Christians, we must stop equivocating.
My social media, post Presidential debate, is just saturated with people wanting to point to Biden calling Trump a clown, and Trump shaming Biden’s son for addiction, and call it a draw. “Both sides” are disrespecting the other. “Both sides” are putting on a show. “Both sides” are avoiding substantive conversation.
I’m sorry: what we saw on Tuesday night had no “both sides.” What we saw was outright abusive behavior — intimidation, bullying, antipathy. What we saw was a violence disguised as leadership. And when Christians equivocate about that, we don’t wash our hands of the problem. We help it grow.
When a parent, a spouse, a coworker acts the way President Trump acted Tuesday night, it is called abuse. We remove children from the household. We support the end of the marriage. We fire people. We do not claim to find fault on “both sides.” (And when we do, we call that complicity.)
In case you missed it, people today are deeply concerned about the U.S. President issuing directives to a White Supremacist group on national television, as though he is their de-facto ringleader. “Stand down,” he says, like he’s the lieutenant of their polo-shirted brigade. And people are wondering if Trump’s directive to the Proud Boys to also “stand by,” and then moments later request his supporters “to go into the polls and watch very carefully,” was a coupling tantamount to encouraging violent voter suppression and even inciting a coup.
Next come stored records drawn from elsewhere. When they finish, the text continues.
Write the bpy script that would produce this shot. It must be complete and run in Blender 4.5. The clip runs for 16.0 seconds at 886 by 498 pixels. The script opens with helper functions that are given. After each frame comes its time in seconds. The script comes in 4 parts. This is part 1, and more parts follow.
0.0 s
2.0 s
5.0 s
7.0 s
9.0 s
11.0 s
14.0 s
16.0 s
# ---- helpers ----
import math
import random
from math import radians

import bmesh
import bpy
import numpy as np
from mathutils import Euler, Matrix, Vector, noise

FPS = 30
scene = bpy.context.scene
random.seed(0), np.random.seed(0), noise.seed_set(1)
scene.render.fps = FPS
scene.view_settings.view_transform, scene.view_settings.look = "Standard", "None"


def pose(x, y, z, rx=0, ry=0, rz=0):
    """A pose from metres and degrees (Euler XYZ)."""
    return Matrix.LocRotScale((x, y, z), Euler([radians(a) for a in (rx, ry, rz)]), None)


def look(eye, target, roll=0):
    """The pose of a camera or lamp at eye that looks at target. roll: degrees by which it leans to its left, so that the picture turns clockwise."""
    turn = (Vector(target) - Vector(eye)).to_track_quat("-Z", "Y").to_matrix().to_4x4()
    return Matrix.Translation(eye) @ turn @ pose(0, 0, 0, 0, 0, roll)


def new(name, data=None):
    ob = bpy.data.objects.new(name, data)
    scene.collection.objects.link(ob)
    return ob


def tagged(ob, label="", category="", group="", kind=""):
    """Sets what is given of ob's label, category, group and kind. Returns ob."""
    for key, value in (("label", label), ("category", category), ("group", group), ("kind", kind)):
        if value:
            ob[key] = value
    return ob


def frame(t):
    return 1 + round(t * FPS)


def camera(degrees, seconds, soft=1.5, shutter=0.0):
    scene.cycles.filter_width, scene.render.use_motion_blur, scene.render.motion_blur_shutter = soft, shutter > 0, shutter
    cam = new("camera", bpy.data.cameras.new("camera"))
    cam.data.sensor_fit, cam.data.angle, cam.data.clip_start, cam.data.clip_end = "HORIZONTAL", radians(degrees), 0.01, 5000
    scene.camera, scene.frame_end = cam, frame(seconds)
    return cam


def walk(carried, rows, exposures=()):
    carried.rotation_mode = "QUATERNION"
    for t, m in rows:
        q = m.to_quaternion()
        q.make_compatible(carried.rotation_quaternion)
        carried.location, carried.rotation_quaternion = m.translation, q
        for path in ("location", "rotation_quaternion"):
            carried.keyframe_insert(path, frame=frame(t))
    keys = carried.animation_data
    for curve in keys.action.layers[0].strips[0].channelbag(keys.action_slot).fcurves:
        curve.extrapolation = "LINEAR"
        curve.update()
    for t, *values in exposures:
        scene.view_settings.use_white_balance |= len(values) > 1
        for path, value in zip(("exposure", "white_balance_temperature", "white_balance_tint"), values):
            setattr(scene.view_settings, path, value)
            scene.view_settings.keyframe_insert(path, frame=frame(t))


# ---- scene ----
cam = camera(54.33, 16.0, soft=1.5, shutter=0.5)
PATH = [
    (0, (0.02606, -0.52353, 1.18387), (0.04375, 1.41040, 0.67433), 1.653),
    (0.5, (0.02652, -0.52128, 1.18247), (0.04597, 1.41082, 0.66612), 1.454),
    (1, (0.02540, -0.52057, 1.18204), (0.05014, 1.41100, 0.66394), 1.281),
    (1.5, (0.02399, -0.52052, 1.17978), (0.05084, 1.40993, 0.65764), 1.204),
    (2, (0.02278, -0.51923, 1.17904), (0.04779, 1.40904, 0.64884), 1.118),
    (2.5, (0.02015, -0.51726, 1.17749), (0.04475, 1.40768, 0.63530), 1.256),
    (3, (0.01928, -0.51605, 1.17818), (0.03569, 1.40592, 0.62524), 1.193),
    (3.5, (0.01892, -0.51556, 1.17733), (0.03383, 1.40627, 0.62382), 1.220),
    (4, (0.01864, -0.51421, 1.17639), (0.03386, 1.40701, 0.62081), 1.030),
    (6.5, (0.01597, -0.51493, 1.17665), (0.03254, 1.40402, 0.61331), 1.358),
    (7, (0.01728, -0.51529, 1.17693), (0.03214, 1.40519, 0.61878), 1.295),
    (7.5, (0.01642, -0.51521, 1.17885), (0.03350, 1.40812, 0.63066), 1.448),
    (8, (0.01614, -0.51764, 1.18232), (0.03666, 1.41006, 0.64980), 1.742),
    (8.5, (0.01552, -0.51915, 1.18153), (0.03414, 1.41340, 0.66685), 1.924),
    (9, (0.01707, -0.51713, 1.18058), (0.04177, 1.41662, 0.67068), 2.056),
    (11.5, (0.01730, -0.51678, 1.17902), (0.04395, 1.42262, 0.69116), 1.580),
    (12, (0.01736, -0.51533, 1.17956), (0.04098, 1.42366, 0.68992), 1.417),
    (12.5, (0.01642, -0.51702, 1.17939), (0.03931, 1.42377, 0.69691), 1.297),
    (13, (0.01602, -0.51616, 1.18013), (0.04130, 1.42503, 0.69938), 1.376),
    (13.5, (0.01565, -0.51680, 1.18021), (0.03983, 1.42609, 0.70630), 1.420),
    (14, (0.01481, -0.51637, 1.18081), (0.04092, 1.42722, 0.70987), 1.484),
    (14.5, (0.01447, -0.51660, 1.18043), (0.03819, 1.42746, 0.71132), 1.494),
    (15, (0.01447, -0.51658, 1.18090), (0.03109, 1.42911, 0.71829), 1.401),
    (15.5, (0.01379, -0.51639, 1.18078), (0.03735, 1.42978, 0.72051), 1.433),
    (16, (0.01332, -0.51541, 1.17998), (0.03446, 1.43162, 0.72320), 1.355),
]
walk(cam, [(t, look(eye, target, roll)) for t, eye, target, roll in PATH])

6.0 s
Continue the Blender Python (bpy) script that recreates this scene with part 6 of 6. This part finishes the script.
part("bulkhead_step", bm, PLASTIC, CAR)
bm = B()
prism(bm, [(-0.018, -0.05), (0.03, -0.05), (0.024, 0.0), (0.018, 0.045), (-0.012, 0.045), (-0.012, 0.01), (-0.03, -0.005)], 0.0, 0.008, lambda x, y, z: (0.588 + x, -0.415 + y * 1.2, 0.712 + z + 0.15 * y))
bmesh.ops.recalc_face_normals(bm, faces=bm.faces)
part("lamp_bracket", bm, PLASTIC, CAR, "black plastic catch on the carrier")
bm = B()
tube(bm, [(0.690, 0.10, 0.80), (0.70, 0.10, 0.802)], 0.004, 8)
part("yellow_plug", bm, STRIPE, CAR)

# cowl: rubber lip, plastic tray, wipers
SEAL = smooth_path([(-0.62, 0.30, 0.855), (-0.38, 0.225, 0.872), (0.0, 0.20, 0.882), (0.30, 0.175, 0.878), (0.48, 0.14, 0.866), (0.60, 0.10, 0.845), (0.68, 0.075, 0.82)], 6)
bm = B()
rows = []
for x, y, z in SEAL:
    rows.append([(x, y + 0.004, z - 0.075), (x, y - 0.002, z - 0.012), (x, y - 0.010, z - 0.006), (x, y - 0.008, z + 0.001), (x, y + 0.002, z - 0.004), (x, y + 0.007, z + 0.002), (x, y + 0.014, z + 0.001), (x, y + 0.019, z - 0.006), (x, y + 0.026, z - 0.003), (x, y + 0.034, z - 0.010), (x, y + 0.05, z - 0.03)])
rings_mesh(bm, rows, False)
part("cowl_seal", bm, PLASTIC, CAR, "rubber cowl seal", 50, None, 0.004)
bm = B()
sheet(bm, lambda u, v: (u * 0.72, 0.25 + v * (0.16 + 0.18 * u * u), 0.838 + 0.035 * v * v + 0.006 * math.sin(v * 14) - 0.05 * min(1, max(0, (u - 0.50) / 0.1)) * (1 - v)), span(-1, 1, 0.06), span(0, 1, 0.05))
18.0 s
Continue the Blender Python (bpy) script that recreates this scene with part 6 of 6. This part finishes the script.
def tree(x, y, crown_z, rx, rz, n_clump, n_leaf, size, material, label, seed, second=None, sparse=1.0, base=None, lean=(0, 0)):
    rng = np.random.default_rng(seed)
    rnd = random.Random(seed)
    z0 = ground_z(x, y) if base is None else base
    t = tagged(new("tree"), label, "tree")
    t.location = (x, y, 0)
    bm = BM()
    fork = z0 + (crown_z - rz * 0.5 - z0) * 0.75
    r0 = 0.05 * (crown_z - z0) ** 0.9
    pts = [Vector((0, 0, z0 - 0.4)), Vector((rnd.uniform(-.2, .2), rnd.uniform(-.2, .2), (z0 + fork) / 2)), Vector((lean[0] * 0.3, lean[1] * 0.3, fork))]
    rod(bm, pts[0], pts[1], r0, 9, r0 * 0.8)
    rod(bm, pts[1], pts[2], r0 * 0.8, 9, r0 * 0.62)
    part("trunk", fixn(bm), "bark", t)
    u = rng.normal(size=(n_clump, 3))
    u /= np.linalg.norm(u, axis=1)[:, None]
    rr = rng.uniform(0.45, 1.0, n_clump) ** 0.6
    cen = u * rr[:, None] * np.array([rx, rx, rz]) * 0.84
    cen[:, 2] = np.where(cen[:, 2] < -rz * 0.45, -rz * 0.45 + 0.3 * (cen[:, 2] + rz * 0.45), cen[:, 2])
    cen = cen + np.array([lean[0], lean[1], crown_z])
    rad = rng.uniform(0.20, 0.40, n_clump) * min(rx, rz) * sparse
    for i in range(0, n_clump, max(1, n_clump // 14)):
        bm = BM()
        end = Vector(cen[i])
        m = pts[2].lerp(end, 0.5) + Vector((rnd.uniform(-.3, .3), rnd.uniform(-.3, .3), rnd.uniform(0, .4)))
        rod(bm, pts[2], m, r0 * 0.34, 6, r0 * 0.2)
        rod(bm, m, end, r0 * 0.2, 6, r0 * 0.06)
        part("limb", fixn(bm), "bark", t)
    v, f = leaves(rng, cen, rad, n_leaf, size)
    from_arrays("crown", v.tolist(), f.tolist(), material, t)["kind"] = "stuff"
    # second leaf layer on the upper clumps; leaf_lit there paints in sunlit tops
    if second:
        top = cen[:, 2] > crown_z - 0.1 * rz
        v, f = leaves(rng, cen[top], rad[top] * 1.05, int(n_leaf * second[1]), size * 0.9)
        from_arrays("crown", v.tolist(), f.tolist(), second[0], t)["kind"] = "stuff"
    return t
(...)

Whether you give credence to these interpretations of Tuesday’s rhetoric or not, it’s clear that people are feeling real fear today. I’ve never felt so powerless, or witnessed such real trauma from friends and acquaintances, in the wake of a political debate. And it’s not because of “both sides.” It is because of the President alone.
I’ve noticed a tendency in our Reformed circles to search desperately for the comfortable middle. We feel so much better when we can say, “Well, there’s two sides to every story.” It’s time to name this for what it is: an act of selfishness, stemming from a desire to be shielded from the discomfort of taking a stand. We fear losing a friendship, or being shamed and feeling stupid, or causing conflict and drawing ire. It is, in effect, “passing by on the other side” and refusing to be the neighbor to the one who is vulnerable.
There is no comfortable middle any more. Not now. If you are not standing against abuse, white supremacy, and lies, then you are absolutely choosing a side.